* _Task brief_:
An exact copy of all the data is required, with pictures left out.
◆ ◆ ◆ ◆
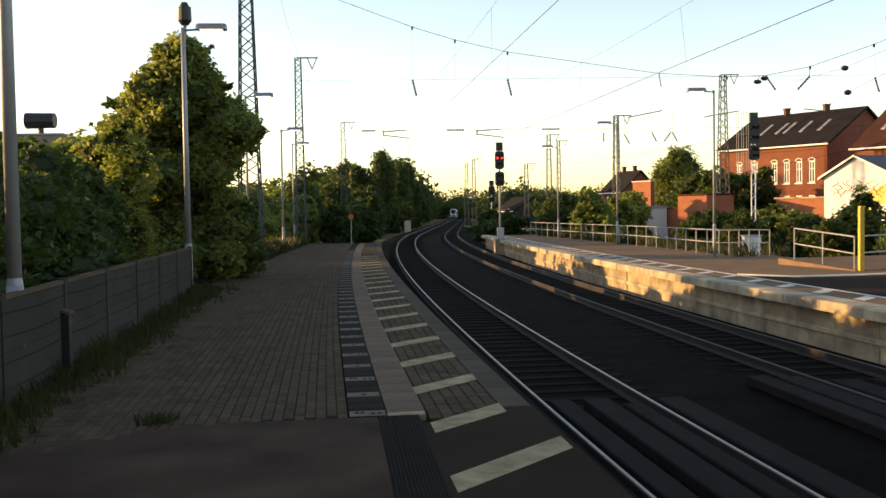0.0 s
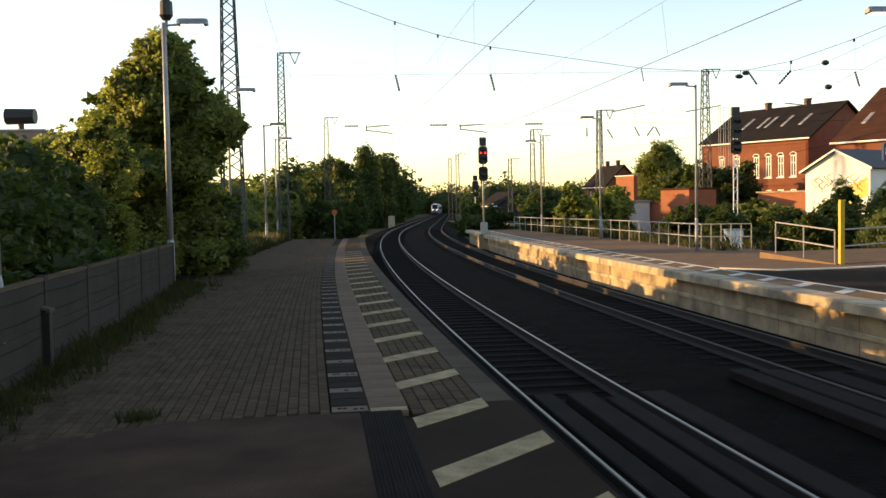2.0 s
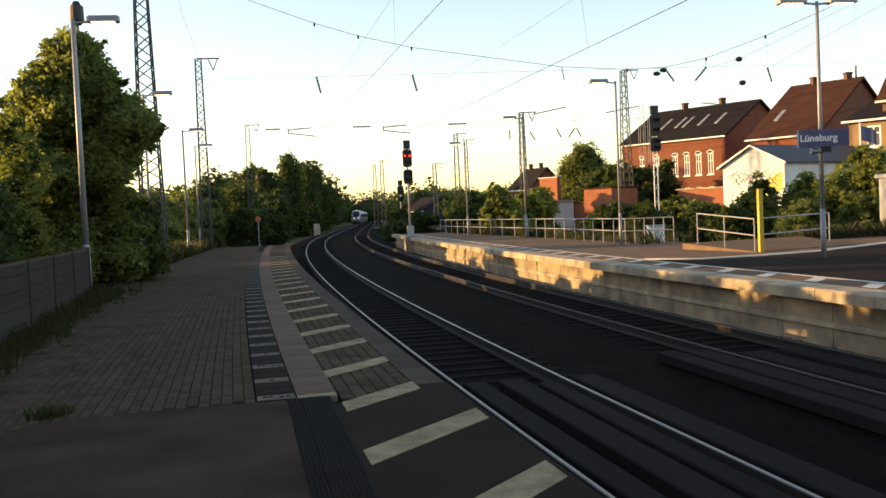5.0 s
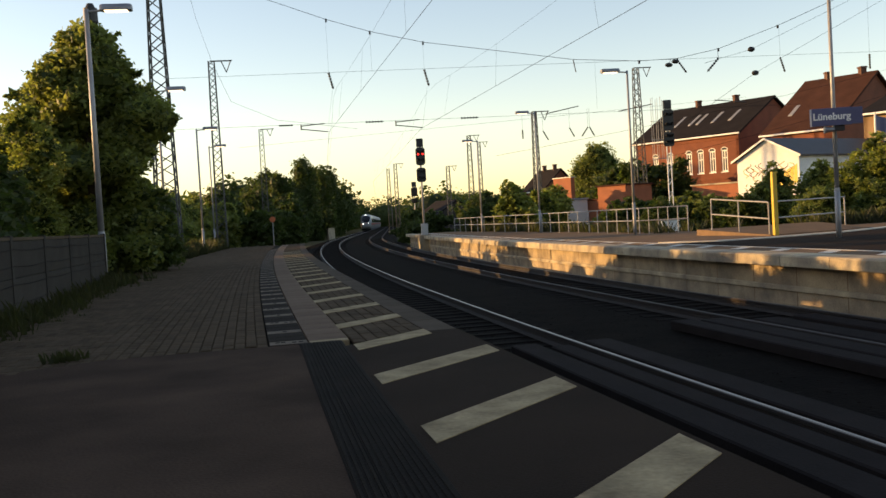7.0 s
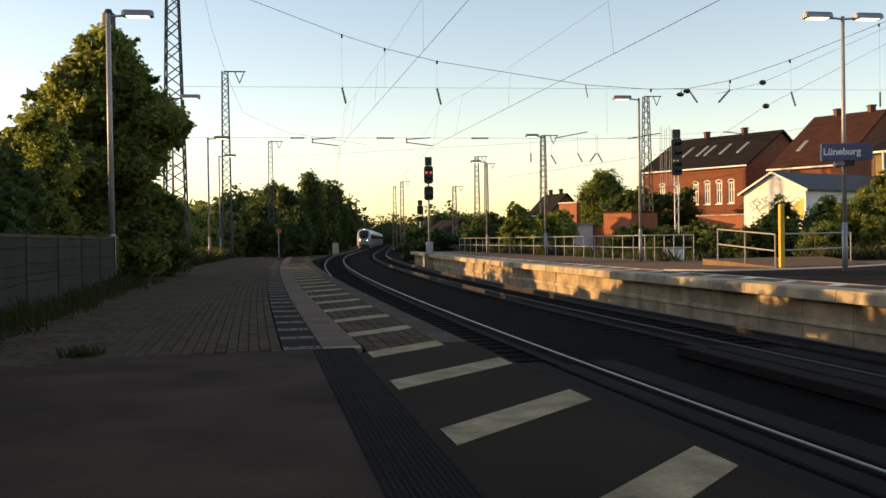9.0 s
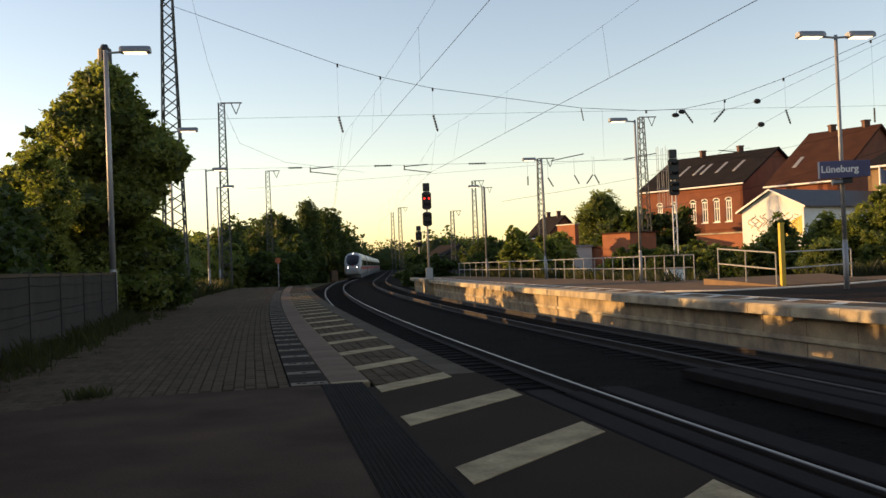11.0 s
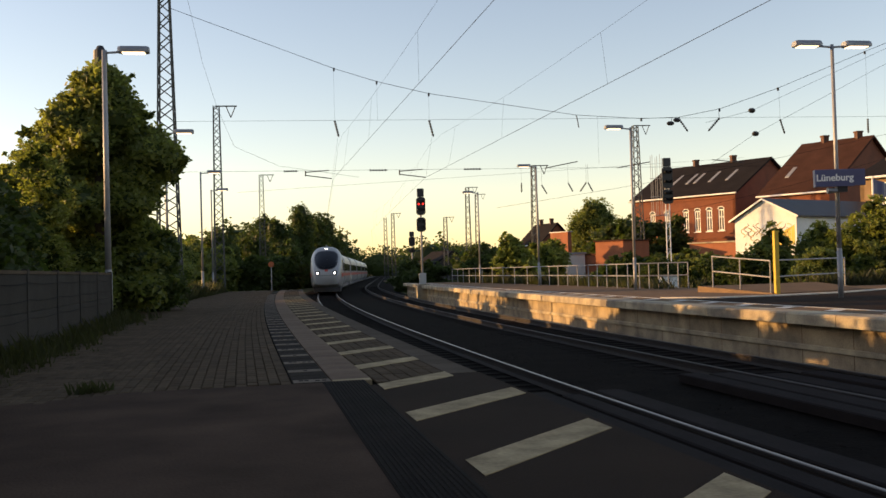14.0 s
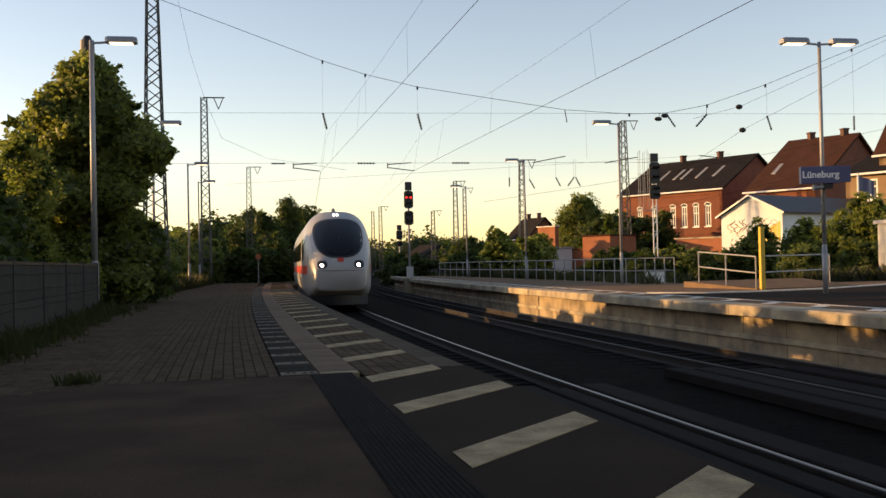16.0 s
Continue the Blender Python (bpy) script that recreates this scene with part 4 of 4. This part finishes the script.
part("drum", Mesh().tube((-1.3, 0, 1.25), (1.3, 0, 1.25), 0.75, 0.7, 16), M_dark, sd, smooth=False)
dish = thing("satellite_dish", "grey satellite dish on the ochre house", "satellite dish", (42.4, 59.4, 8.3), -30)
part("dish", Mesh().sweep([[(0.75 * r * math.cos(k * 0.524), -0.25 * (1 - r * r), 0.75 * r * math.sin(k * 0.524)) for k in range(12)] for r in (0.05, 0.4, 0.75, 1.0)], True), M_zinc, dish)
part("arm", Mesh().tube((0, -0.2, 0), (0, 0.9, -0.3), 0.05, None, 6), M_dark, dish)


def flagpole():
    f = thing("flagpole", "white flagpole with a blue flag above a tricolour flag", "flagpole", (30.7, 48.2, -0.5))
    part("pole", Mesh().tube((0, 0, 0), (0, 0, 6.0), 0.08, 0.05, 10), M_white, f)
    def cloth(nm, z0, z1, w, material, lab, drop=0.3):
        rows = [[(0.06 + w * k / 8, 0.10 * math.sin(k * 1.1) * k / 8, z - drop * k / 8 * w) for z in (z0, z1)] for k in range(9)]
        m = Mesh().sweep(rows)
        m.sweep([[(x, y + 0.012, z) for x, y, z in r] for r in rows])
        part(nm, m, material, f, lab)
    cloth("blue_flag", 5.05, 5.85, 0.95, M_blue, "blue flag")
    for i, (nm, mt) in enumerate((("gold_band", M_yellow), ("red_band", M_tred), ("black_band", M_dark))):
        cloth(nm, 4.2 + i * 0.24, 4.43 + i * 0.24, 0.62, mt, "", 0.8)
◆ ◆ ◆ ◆
* _Finished exercise_:
0.0 s
2.0 s
5.0 s
7.0 s
9.0 s
11.0 s
14.0 s
16.0 s
Continue the Blender Python (bpy) script that recreates this scene with part 4 of 4. This part finishes the script.
part("drum", Mesh().tube((-1.3, 0, 1.25), (1.3, 0, 1.25), 0.75, 0.7, 16), M_dark, sd, smooth=False)
dish = thing("satellite_dish", "grey satellite dish on the ochre house", "satellite dish", (42.4, 59.4, 8.3), -30)
part("dish", Mesh().sweep([[(0.75 * r * math.cos(k * 0.524), -0.25 * (1 - r * r), 0.75 * r * math.sin(k * 0.524)) for k in range(12)] for r in (0.05, 0.4, 0.75, 1.0)], True), M_zinc, dish)
part("arm", Mesh().tube((0, -0.2, 0), (0, 0.9, -0.3), 0.05, None, 6), M_dark, dish)


def flagpole():
    f = thing("flagpole", "white flagpole with a blue flag above a tricolour flag", "flagpole", (30.7, 48.2, -0.5))
    part("pole", Mesh().tube((0, 0, 0), (0, 0, 6.0), 0.08, 0.05, 10), M_white, f)
    def cloth(nm, z0, z1, w, material, lab, drop=0.3):
        rows = [[(0.06 + w * k / 8, 0.10 * math.sin(k * 1.1) * k / 8, z - drop * k / 8 * w) for z in (z0, z1)] for k in range(9)]
        m = Mesh().sweep(rows)
        m.sweep([[(x, y + 0.012, z) for x, y, z in r] for r in rows])
        part(nm, m, material, f, lab)
    cloth("blue_flag", 5.05, 5.85, 0.95, M_blue, "blue flag")
    for i, (nm, mt) in enumerate((("gold_band", M_yellow), ("red_band", M_tred), ("black_band", M_dark))):
        cloth(nm, 4.2 + i * 0.24, 4.43 + i * 0.24, 0.62, mt, "", 0.8)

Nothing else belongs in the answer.